U.S. President Donald Trump said Monday that he would impose tariffs on steel and aluminum from Brazil and Argentina, a move that would shatter previous agreements with those countries and widen a global trade war that the president had appeared ready to scale back.
Mr. Trump, in a message on Twitter, accused Brazil and Argentina of manipulating their currencies and hurting American farmers. “Therefore, effective immediately, I will restore the Tariffs on all Steel & Aluminum that is shipped into the U.S. from those countries.”
The Trump administration cannot restore tariffs because it never imposed them on Brazilian and Argentine metals, though it did force them to limit shipments to the United States under a quota system last year. The United States exempted Brazil, Argentina and other countries from the President’s sweeping metal tariffs in March, 2018, with the United States saying it would continue negotiations with those countries to improve their trade terms. In May, 2018, the United States announced that it had reached an agreement with the countries that would cap their metal shipments at a specific volume each year.
But the President’s move suggested that neither previous agreements nor political alliances could protect a country from sudden trade confrontations with the United States. Economic struggles – such as those confronting Brazil and Argentina – also appeared to be no defence. Mr. Trump’s announcement was particularly jarring to Brazil’s conservative populist president, Jair Bolsonaro, who had gone to great lengths to strengthen ties with the Trump administration, with little to show for it.
“Aluminum?” Mr. Bolsonaro asked when reporters presented him with Mr. Trump’s tweet. “If that’s the case, I’ll call Trump. I have an open channel with him.”
Dante Sica, Argentina’s Minister of Production, called the move “completely unexpected.”
“I was in Washington last week, and I talked to a lot of people, and there was no sign whatsoever that there would be any kind of change,” he said.
It is unclear what prompted Mr. Trump to reverse previous agreements. But last week the Brazilian currency, the real, fell to a record low against the dollar after the country’s Economic Minister signalled that he was not concerned about exchange-rate fluctuations.
Argentina’s peso has weakened with the country in the midst of an economic crisis.
Both economists and government officials have rejected the idea that Brazil and Argentina are manipulating their currencies. But those currency movements have made Brazilian and Argentine goods cheaper to purchase abroad, a dynamic that is particularly important for the agricultural sector and the U.S.-China trade war.
China is a major purchaser of U.S. pork, soybeans and other agricultural goods. As the United States and China have slapped tariffs on each others’ products in a year-long trade war, China has shifted to purchasing products from Brazil and Argentina instead, a move that has rankled Mr. Trump and other U.S. officials.
“I gave them a big break on tariffs, but now I’m taking that break off because it’s very unfair to our manufacturers and very unfair to our farmers,” Mr. Trump told reporters Monday. “Our steel companies will be very happy, and our farmers will be very happy.”

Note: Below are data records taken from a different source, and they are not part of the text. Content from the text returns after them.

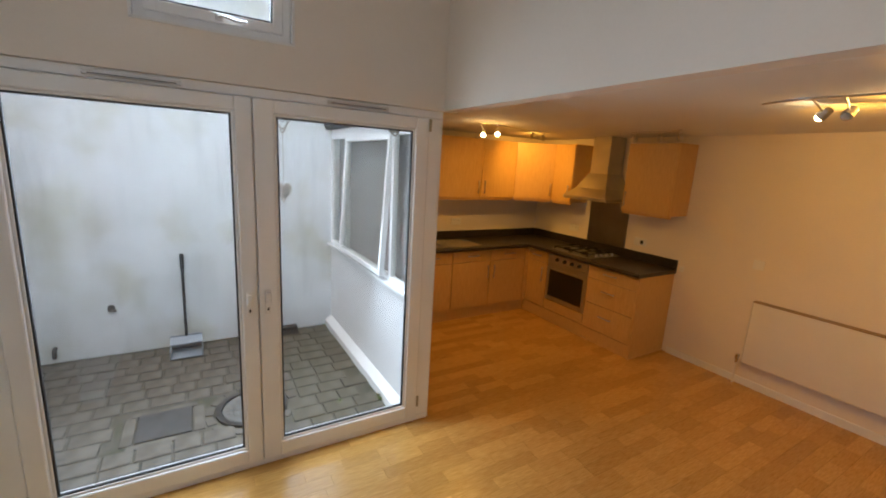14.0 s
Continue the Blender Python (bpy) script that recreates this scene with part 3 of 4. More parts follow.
# drain cover, manhole, broken fittings on the wall
bm = one_box(3.93, -0.56, CZ - 0.02, 4.25, -0.24, CZ + 0.004, 0.004)
solid("drain_cover", bm, plain("dark_cast_iron", (0.055, 0.055, 0.055), 0.7, vary=0.2, scale=20, grain=200, relief=0.5, dist=0.003), "square dark cast-iron drain cover set in the paving", "drain cover")
IRON = plain("worn_cast_iron", (0.13, 0.125, 0.115), 0.6, vary=0.2, scale=14, grain=160, relief=0.5, dist=0.003)
mh = thing("manhole", (4.06, -0.95, CZ), "round cast-iron manhole cover with raised studs in the paving", "manhole")
bm = bmesh.new()
n = 48
prof = [(0.205, -0.02), (0.245, -0.02), (0.245, 0.008), (0.205, 0.008)]
rings = [[bm.verts.new((4.06 + r * math.cos(2 * math.pi * i / n), -0.95 + r * math.sin(2 * math.pi * i / n), CZ + h)) for i in range(n)] for r, h in prof]
for a, b in zip(rings, rings[1:] + rings[:1]):
    for i in range(n):
        bm.faces.new((a[i], a[(i + 1) % n], b[(i + 1) % n], b[i]))
part("ring", bm, BLACK, mh)
part("lid", lathe(bmesh.new(), (4.06, -0.95, CZ - 0.02), [(0.2, 0), (0.2, 0.022), (0.19, 0.025)], 48), IRON, mh)
for i in range(-4, 5):
    for j in range(-4, 5):
        if i * i + j * j <= 17:
            x, y = 4.06 + i * 0.04, -0.95 + j * 0.04
            part("stud", one_box(x - 0.011, y - 0.011, CZ + 0.004, x + 0.011, y + 0.011, CZ + 0.009, 0.002, 1), IRON, mh)
DARK = plain("dark_stub", (0.06, 0.055, 0.05), 0.6)
bm = rod(bmesh.new(), (EX + 0.01, 0.035, 0.415), (EX - 0.03, 0.035, 0.405), 0.03, 0.024)
rod(bm, (EX - 0.03, 0.035, 0.405), (EX - 0.055, 0.0, 0.40), 0.013)
solid("wall_vent", bm, DARK, "small broken dark vent stub on the rendered wall", "vent")
bm = tube(bmesh.new(), [(EX + 0.01, 0.44, 0.10), (EX - 0.03, 0.44, 0.10), (EX - 0.05, 0.44, 0.08), (EX - 0.05, 0.44, 0.03)], 0.016)
solid("waste_pipe", bm, DARK, "short dark waste pipe bending out of the rendered wall", "pipe", smooth=True)

# dustpan with long handle, brush, bucket with mop
GREY = plain("grey_plastic", (0.24, 0.27, 0.30), 0.4, vary=0.05)
RED = plain("red_plastic", (0.55, 0.03, 0.035), 0.35, vary=0.05, relief=0.03)
REDMETAL = plain("red_handle", (0.50, 0.08, 0.09), 0.35, vary=0.05)
pan = thing("dustpan", (5.22, -0.52, CZ), "grey long-handled dustpan leaning at the courtyard wall", "dustpan")
bm = bmesh.new()
box(bm, 5.10, -0.65, CZ + 0.004, 5.34, -0.39, CZ + 0.012, 0.003)
box(bm, 5.10, -0.65, CZ + 0.004, 5.34, -0.64, CZ + 0.075, 0.003)
box(bm, 5.10, -0.40, CZ + 0.004, 5.34, -0.39, CZ + 0.075, 0.003)
box(bm, 5.33, -0.65, CZ + 0.004, 5.345, -0.39, CZ + 0.14, 0.004)
part("pan", bm, GREY, pan)
part("hood", box(bmesh.new(), 5.22, -0.65, CZ + 0.10, 5.345, -0.39, CZ + 0.115, 0.004, turn=Matrix.Rotation(radians(-14), 4, "Y")), plain("pale_blue_grey_plastic", (0.36, 0.40, 0.44), 0.4), pan)
part("handle", rod(bmesh.new(), (5.33, -0.52, CZ + 0.08), (5.44, -0.52, 0.86), 0.012), BLACK, pan, "black tube handle")
part("grip", rod(bmesh.new(), (5.425, -0.52, 0.74), (5.446, -0.52, 0.88), 0.016), BLACK, pan)
broom = thing("broom", (5.30, -1.40, CZ), "grey broom with dark bristle head leaning at the wall", "broom")
part("handle", rod(bmesh.new(), (5.33, -1.38, CZ + 0.07), (5.445, -1.29, 1.15), 0.012), GREY, broom)
part("head", one_box(5.29, -1.53, CZ + 0.045, 5.36, -1.26, CZ + 0.085, 0.01), BLACK, broom)
part("bristles", slab(bmesh.new(), [(5.295, CZ + 0.05), (5.355, CZ + 0.05), (5.375, CZ + 0.002), (5.275, CZ + 0.002)], 1, -1.525, -1.265), BLACK, broom)
bk = thing("mop_bucket", (5.27, -1.13, CZ), "red plastic mop bucket with grey wringer on the paving", "bucket")
bm = bmesh.new()
n = 28
rings = [[bm.verts.new((5.27 + r * math.cos(2 * math.pi * i / n), -1.13 + r * 1.12 * math.sin(2 * math.pi * i / n), CZ + h)) for i in range(n)]
         for r, h in ((0.105, 0.0), (0.11, 0.006), (0.14, 0.235), (0.15, 0.24), (0.15, 0.262), (0.14, 0.262), (0.132, 0.24), (0.102, 0.02))]
for a, b in zip(rings, rings[1:]):
    for i in range(n):
        bm.faces.new((a[i], a[(i + 1) % n], b[(i + 1) % n], b[i]))
bm.faces.new(rings[0][::-1])
bm.faces.new(rings[-1])
part("tub", bm, RED, bk)
part("wringer", lathe(bmesh.new(), (5.27, -1.19, CZ + 0.15), [(0.05, 0), (0.06, 0.02), (0.085, 0.115), (0.09, 0.12), (0.078, 0.12), (0.05, 0.03)], 20), GREY, bk, "grey plastic wringer")
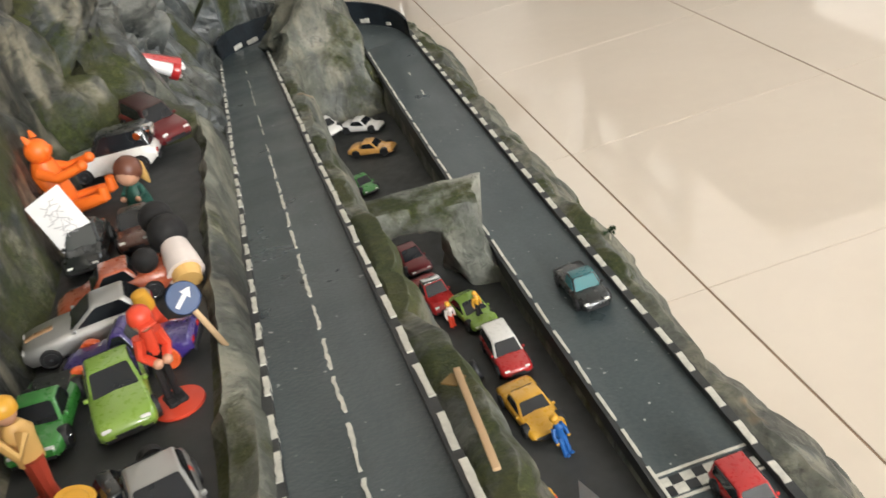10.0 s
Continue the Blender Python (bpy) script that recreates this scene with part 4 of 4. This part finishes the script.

As of Monday morning, neither the Office of the U.S. Trade Representative nor the Commerce Department had issued the formal notices that would put tariffs on Brazil and Argentina into effect.
If they are imposed, the tariffs stand to do considerable damage to South America’s two biggest economies at a time when Argentina is in recession and Brazil confronts high unemployment and anemic growth.
Stocks on Monday fell after economic reports suggested that the U.S. economy continues to face significant headwinds. The latest gauge of manufacturing activity from the Institute for Supply Management, a trade group, showed activity in the sector contracted for the fourth consecutive month in November.
The S&P 500 was down nearly 1 per cent shortly after 11 a.m., putting the benchmark index on track for its worst day since Oct. 8. The trade-sensitive tech sector was the worst-performing part of the index, falling about 1.7 per cent.
Mr. Sica scoffed at the claim that Brazil and Argentina have been deliberately devaluing their currencies.
“Our currency has a flexible exchange rate and adapts itself to global changes,” he said.
Brad Setser, a senior fellow for international economics at the Council on Foreign Relations, said neither Brazil nor Argentina are manipulating their currency. He added that Argentina is in a “full blown” economic crisis and is close to running out of foreign exchange reserves, after selling foreign currency to try to support the value of the peso over the last year.
Any new tariffs would likely face legal challenges, however.
The President imposed the tariffs to stop a flood of imported steel and aluminum that his administration has claimed threatens American producers and thus U.S. national security. The idea has been disputed, with several countries bringing cases against the United States at the World Trade Organization.
And in a recent decision, the U.S. Court of International Trade, a federal court, ruled that Trump could not raise tariffs on steel exports from Turkey because a 180-day deadline set for that decision had already elapsed.
Jennifer Hillman, a senior fellow for trade and international political economy at the Council on Foreign Relations, said the law that the president had used to issue the tariffs, Section 232 of the Trade Expansion Act of 1962, did not give him the authority to alter tariffs outside of certain time limits.
“Trump cannot legally convert the current quotas to tariffs,” she said. “Changing a quota to tariff more than a year and a half after the original action is outside those limits.”